*What is required*
Your reply should be one number: the count of lines holding the word "part".

━━━━━━━━━━

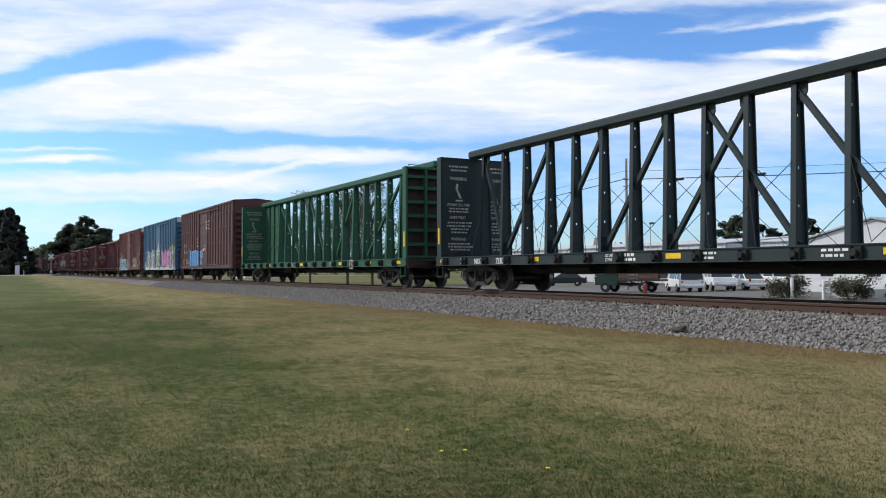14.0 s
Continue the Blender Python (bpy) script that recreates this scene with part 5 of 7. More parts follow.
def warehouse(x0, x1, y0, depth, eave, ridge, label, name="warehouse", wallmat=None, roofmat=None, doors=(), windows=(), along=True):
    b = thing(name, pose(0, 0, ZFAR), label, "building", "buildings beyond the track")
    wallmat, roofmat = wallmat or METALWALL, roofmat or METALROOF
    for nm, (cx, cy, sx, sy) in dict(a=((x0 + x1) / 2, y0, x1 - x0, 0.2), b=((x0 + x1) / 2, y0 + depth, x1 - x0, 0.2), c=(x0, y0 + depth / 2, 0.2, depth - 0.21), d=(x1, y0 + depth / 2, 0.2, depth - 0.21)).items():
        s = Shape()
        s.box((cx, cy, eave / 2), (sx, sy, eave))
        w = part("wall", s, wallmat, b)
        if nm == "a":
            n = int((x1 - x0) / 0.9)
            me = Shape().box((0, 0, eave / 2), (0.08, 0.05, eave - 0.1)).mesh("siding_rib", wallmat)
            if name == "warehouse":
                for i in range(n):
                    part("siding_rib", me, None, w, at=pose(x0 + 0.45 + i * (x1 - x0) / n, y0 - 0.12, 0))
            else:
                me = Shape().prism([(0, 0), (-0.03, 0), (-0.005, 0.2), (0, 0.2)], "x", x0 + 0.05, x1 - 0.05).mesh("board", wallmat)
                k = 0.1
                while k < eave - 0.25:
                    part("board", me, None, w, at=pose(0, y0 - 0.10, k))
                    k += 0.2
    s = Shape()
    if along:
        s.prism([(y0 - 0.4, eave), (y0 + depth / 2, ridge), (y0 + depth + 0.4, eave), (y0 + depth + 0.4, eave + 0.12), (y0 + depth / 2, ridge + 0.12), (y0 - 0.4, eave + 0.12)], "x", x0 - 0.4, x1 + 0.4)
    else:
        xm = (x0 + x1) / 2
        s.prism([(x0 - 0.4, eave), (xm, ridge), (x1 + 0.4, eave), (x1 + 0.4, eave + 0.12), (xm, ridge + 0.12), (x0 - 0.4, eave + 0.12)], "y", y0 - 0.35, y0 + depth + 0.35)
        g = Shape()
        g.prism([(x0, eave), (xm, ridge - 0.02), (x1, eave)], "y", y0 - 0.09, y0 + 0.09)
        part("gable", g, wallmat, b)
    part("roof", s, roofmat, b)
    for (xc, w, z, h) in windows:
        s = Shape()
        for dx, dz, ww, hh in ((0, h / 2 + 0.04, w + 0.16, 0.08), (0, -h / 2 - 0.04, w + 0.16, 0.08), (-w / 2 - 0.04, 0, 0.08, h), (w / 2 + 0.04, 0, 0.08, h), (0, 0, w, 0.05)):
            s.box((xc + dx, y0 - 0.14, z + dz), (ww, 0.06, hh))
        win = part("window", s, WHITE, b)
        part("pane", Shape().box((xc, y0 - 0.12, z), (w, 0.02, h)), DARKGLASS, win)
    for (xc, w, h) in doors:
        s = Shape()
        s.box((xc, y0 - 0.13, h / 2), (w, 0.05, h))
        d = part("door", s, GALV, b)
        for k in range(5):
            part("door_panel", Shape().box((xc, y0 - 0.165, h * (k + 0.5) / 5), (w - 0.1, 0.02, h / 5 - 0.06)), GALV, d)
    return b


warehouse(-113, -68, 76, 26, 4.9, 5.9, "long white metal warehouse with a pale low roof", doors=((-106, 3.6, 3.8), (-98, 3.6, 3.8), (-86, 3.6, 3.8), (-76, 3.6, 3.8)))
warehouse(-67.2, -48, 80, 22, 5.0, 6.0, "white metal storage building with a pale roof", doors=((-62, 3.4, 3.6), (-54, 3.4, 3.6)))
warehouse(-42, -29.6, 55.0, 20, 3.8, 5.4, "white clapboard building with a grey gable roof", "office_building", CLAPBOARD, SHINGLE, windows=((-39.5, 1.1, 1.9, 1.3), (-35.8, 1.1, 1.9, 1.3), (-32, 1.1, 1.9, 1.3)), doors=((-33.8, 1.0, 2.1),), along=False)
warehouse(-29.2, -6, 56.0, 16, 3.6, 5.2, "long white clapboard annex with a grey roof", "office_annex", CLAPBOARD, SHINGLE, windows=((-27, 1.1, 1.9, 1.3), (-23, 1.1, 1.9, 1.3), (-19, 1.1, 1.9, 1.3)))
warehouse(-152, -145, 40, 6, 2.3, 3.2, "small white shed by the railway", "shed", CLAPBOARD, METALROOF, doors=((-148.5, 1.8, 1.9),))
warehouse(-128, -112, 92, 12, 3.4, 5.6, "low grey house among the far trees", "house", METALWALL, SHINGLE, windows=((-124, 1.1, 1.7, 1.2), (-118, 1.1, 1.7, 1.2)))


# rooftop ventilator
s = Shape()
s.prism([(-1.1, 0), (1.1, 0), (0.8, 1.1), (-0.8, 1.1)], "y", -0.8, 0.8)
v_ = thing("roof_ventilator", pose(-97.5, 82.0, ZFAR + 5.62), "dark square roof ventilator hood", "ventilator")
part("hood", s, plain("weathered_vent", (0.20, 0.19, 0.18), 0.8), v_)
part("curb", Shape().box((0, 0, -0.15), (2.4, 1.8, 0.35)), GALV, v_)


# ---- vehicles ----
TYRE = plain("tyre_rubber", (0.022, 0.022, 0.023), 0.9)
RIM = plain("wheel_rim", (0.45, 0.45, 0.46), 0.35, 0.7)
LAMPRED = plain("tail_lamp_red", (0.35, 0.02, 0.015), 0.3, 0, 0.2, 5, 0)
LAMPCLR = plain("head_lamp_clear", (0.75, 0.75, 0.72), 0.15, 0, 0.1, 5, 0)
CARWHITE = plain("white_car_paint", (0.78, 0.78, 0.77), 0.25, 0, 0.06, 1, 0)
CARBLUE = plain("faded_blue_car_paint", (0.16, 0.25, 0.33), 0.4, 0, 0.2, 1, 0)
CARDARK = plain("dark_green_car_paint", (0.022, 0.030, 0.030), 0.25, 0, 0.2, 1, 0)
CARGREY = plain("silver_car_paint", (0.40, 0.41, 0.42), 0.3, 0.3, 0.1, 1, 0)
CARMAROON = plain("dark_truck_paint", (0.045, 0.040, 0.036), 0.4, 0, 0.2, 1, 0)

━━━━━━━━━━

*Response below*
12